Our strategic goal for the next eight years is to help a million child sponsors give a million children a family life. Of these, one hundred thousand will be given a new family and home in an SOS Children's Village and nine hundred thousand, who might otherwise be street children, will be able to grow up within their own (extended) family with our support.

Although we are always trying to improve it, our working model is very simple. We take groups of seven to ten (less in the developed world) children alone and put them together with a permanent resident SOS mother to make a family for life. We group a dozen or so SOS families like this together in a Village and then work out from this centre to try to help the wider community with the facilities needed. If there is no adequate medical care, we provide it, if no school we build one, if there are families on the edge nearby (child headed families etc) we support them.

We raise funds to build Villages, Schools and Medical Centres and to pay for running costs. Then donors sponsor a child or a village to cover the village running costs. When we have all the running costs covered by sponsorship we start again. We only offer children who live with us for child sponsorship, and we explain more about what makes our form of sponsorship special at our UK child sponsorship microsite.

As well as a rather unique model based around SOS Mothers and building families, SOS Children has very strong local rooting (hence locally translating the name into every language).
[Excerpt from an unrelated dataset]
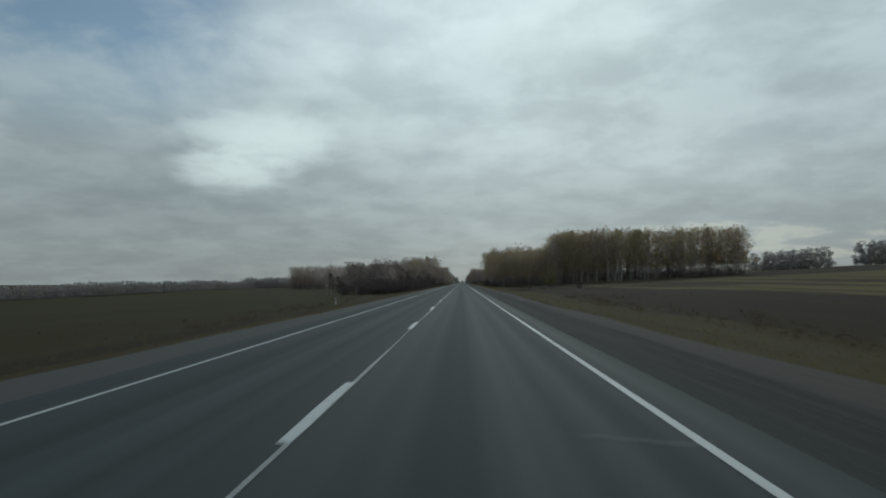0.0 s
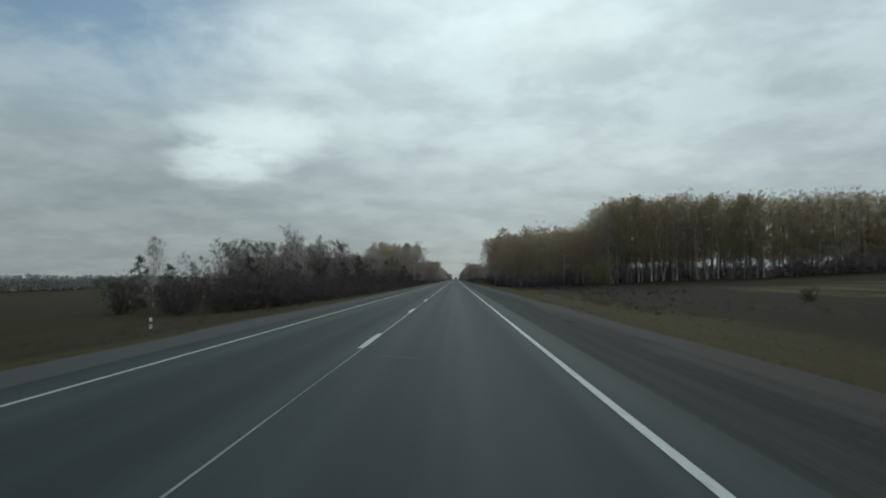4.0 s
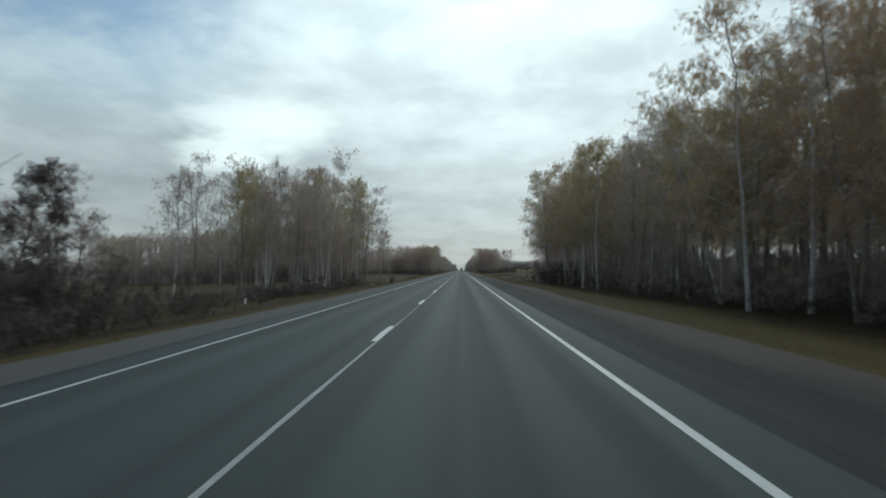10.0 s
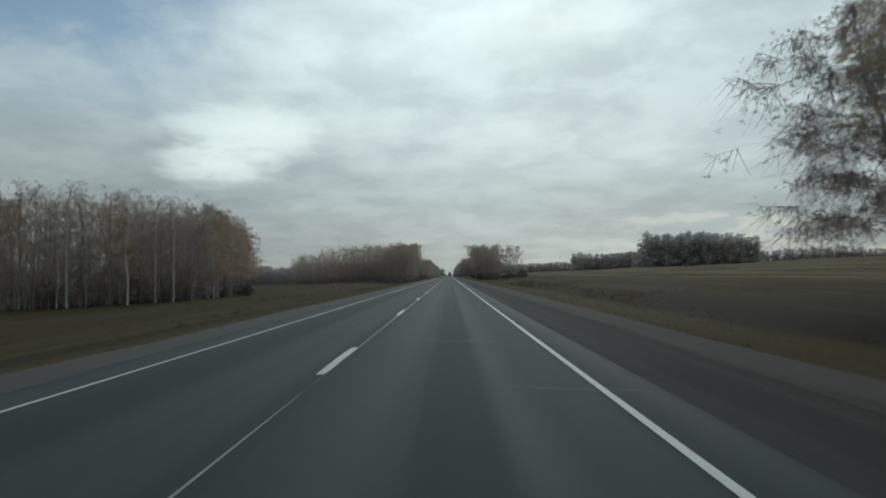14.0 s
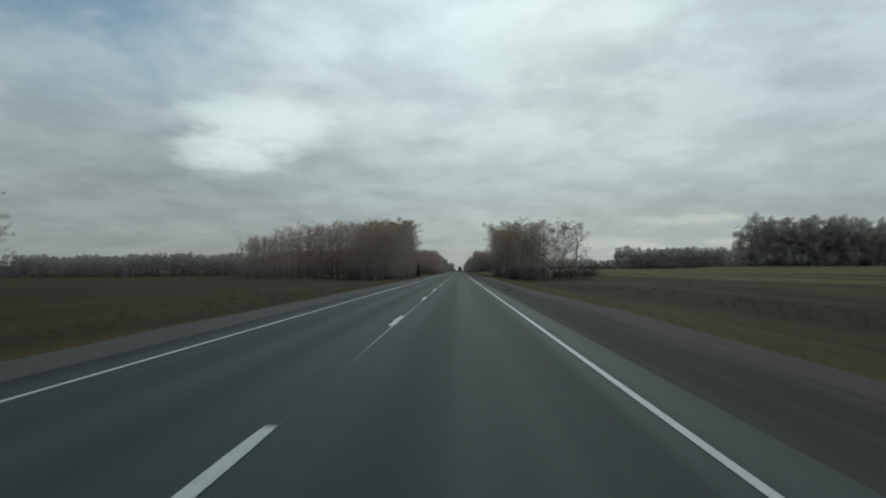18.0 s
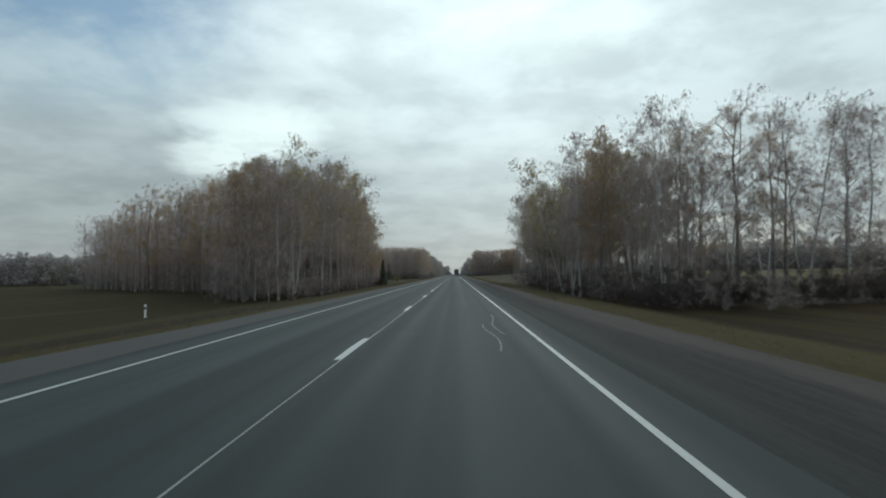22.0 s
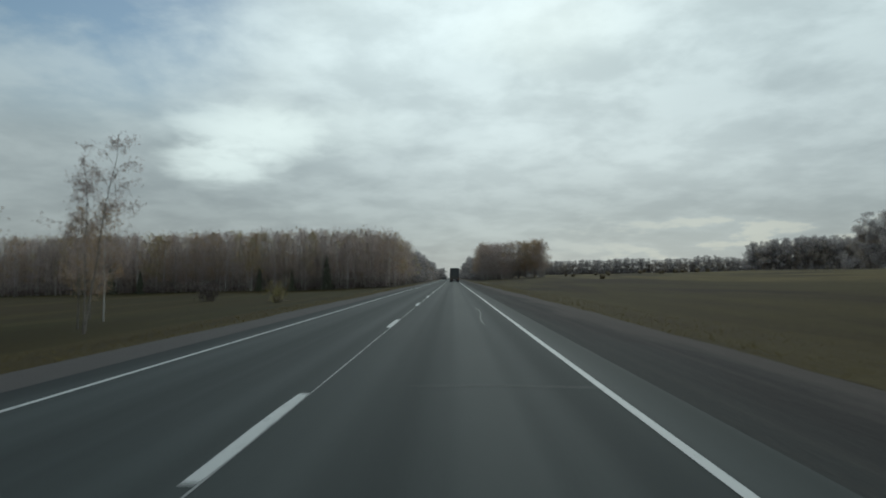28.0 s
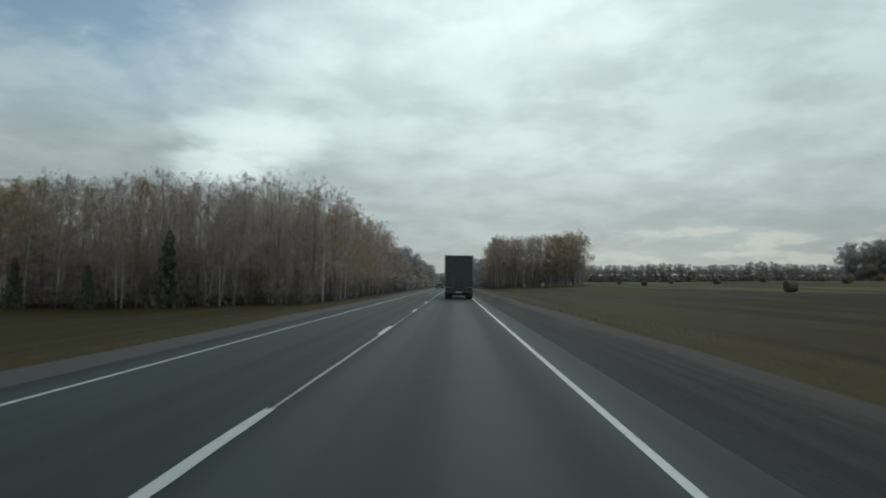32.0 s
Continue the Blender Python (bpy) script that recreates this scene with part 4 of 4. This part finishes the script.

Some other development charities concentrate on the worst off countries and leave as things improve: we remain commited to our children and as countries develop we raise an increasing proportion of funds locally. In places like India, South Africa and Pakistan well over four fifths of the funds we need are raised locally by people who see the value of our work and in total the contribution from the developing world exceeds the contribution from the UK by nearly a factor of ten.